Es waren die Neunzigerjahre in Berlin, Zeit der verrückten Ideen. Das Chaos, es war noch nicht ganz aufgebraucht, als ein Laden nahe dem Zionskirchplatz seine Gäste zahlen ließ, so viel sie wollten. Eine Weinbar genau gesagt, die Weinerei. Das Prinzip war ganz einfach: Man mietete für einen Euro ein Glas und konnte sich den ganzen Abend lang einschenken lassen, um am Ende so viel Geld in den Topf auf der Theke zu werfen, wie es einem nach eigenem Gutdünken angemessen schien.
Auf den ersten Blick räumt man diesem Bezahlmodell wenig Chancen ein. Warum sollte jemand einen fairen Preis bezahlen, wenn er genauso gut nichts oder nur sehr wenig zahlen kann. Aber es war keine Reise in den Bankrott, den die Weinerei mit dem ungewöhnlichen Modell antrat.

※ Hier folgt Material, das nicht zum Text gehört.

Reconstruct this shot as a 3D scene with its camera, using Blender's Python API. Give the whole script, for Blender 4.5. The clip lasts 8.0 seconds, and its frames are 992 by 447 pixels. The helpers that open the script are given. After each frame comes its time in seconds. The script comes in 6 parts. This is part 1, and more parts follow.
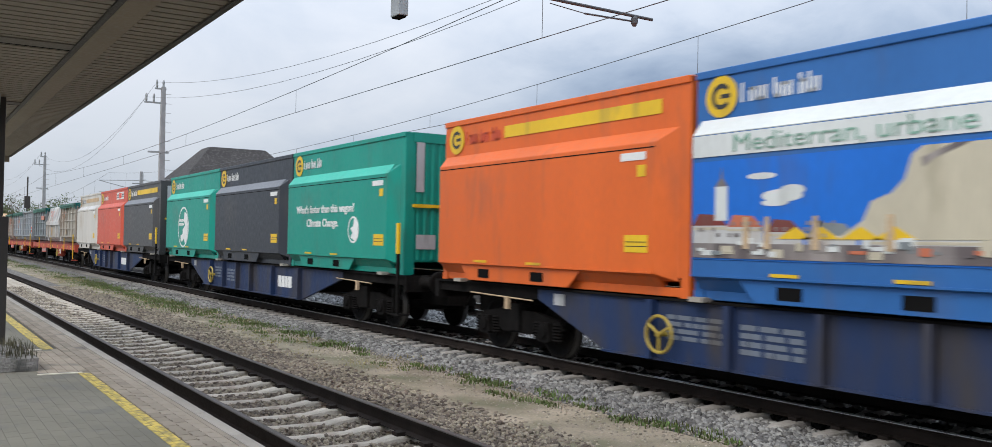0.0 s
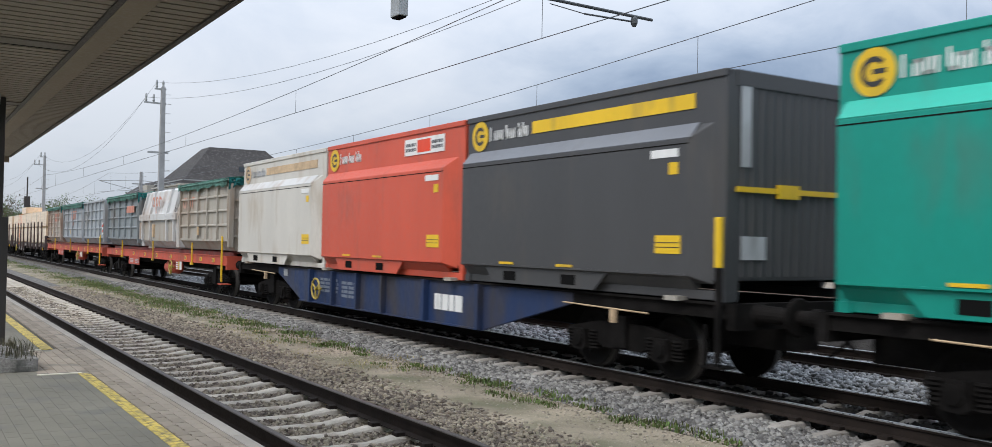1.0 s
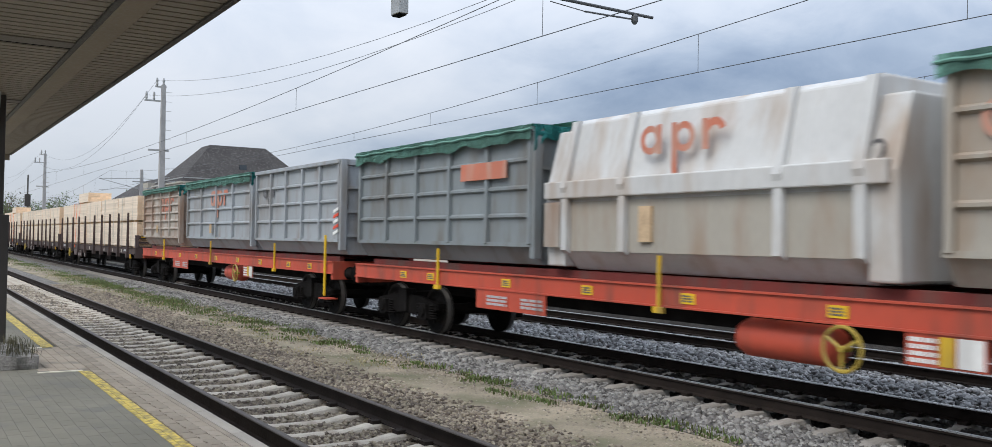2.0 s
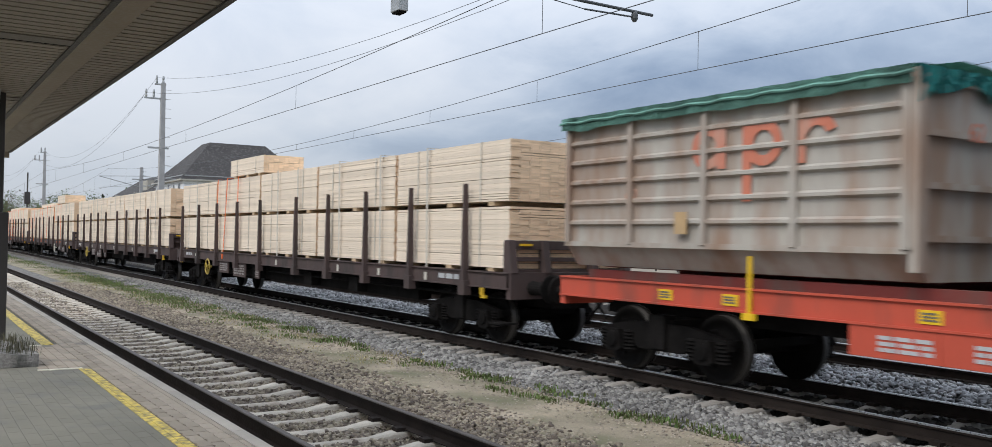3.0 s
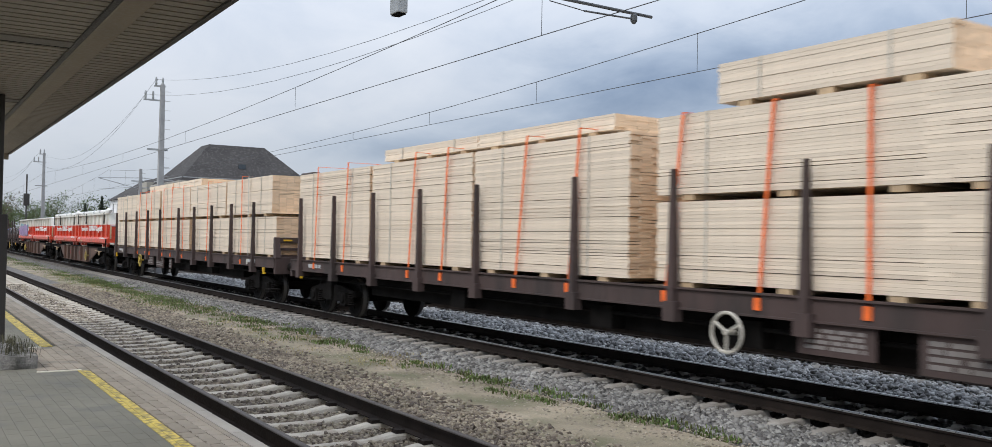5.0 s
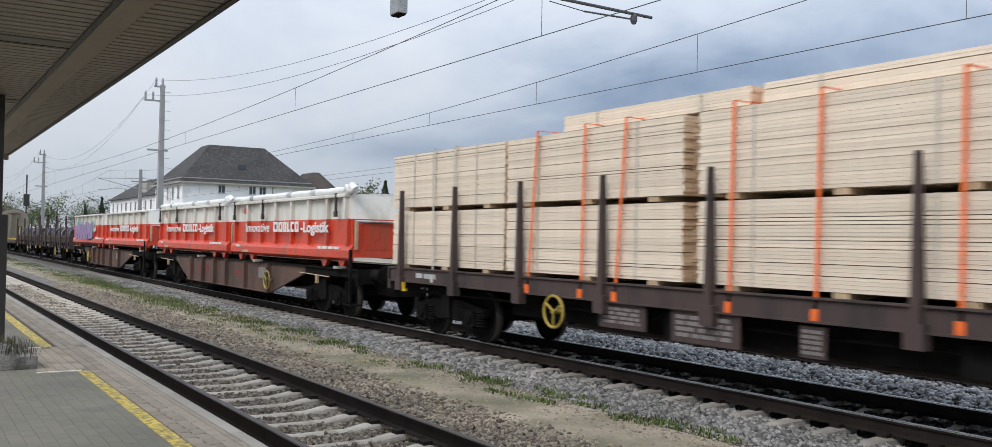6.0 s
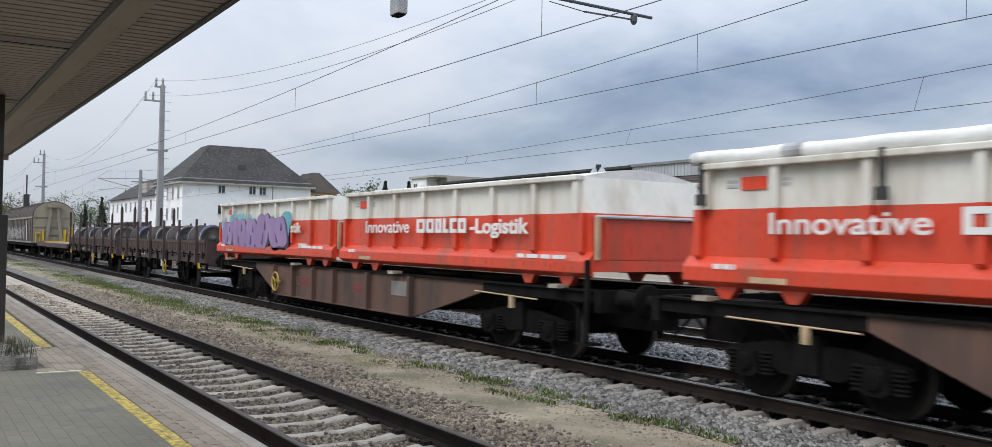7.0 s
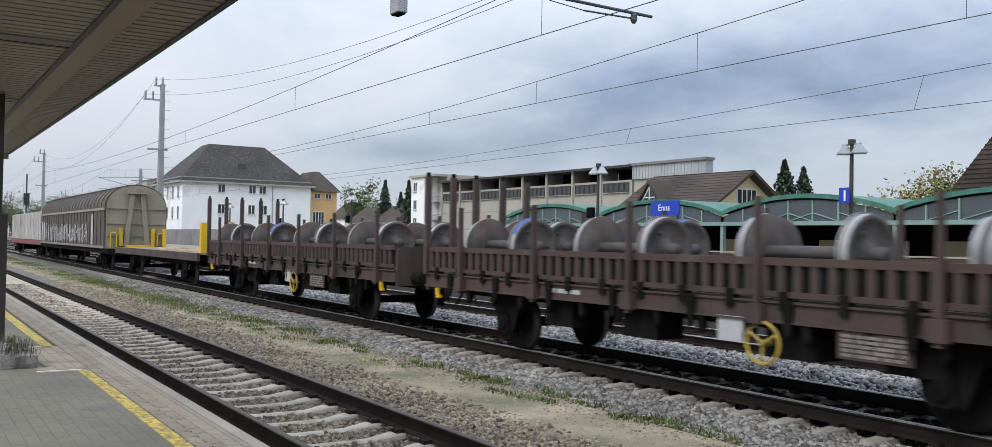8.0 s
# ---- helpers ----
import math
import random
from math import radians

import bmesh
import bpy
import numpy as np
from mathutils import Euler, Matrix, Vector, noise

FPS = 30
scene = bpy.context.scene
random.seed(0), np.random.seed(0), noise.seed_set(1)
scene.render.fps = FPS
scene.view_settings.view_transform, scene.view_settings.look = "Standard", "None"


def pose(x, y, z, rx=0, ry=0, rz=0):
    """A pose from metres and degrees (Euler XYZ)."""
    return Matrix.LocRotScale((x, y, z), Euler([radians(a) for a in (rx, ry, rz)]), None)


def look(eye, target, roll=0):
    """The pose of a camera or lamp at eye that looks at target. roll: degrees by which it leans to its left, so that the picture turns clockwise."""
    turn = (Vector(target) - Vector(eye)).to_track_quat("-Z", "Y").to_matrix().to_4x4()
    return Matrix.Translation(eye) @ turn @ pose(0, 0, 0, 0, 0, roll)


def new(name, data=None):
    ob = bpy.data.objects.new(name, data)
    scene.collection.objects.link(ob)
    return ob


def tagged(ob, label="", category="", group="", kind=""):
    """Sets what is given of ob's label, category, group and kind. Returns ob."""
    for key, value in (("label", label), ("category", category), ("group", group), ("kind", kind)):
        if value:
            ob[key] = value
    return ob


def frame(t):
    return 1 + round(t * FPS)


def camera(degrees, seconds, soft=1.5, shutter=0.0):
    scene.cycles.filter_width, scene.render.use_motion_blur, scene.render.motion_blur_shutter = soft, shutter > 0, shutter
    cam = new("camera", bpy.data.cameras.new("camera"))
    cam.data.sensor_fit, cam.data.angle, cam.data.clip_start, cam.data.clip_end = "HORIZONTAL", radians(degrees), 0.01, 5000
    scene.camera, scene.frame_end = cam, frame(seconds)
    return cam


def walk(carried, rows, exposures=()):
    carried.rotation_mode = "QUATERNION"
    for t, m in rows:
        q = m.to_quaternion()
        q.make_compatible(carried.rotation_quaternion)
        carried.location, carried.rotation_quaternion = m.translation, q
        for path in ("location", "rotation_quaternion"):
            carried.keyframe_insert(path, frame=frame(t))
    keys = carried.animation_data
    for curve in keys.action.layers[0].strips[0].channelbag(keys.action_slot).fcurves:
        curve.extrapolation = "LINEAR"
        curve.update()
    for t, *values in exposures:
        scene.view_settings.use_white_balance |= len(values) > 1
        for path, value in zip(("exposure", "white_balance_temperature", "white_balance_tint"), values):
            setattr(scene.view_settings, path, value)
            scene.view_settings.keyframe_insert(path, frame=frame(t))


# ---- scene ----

Nach dem Konzert entscheidet man, wie viel man dafür bezahlen möchte
Zahle, was es dir wert ist. Dieses Prinzip wendet nun auch das Konzerthaus Berlin an. Das Festival „Aus den Fugen“ präsentiert dort vom 14. bis zum 27. November durch Umbrüche inspirierte visionäre Werke in ungewöhnlicher Inszenierung, wie es in der Ankündigung heißt. Bei acht Konzerten spiegelt auch das Bezahlmodell den experimentellen Charakter des Festivals wider: Man kann auf der Webseite des Konzerthauses ein oder zwei Tickets pro Konzert buchen und erst nach dem Konzert entscheiden, was man dafür zahlen möchte, also was es einem wert ist. Von einem Erlebnispreis spricht das Haus, nach dem Motto: Erst erleben, dann bezahlen.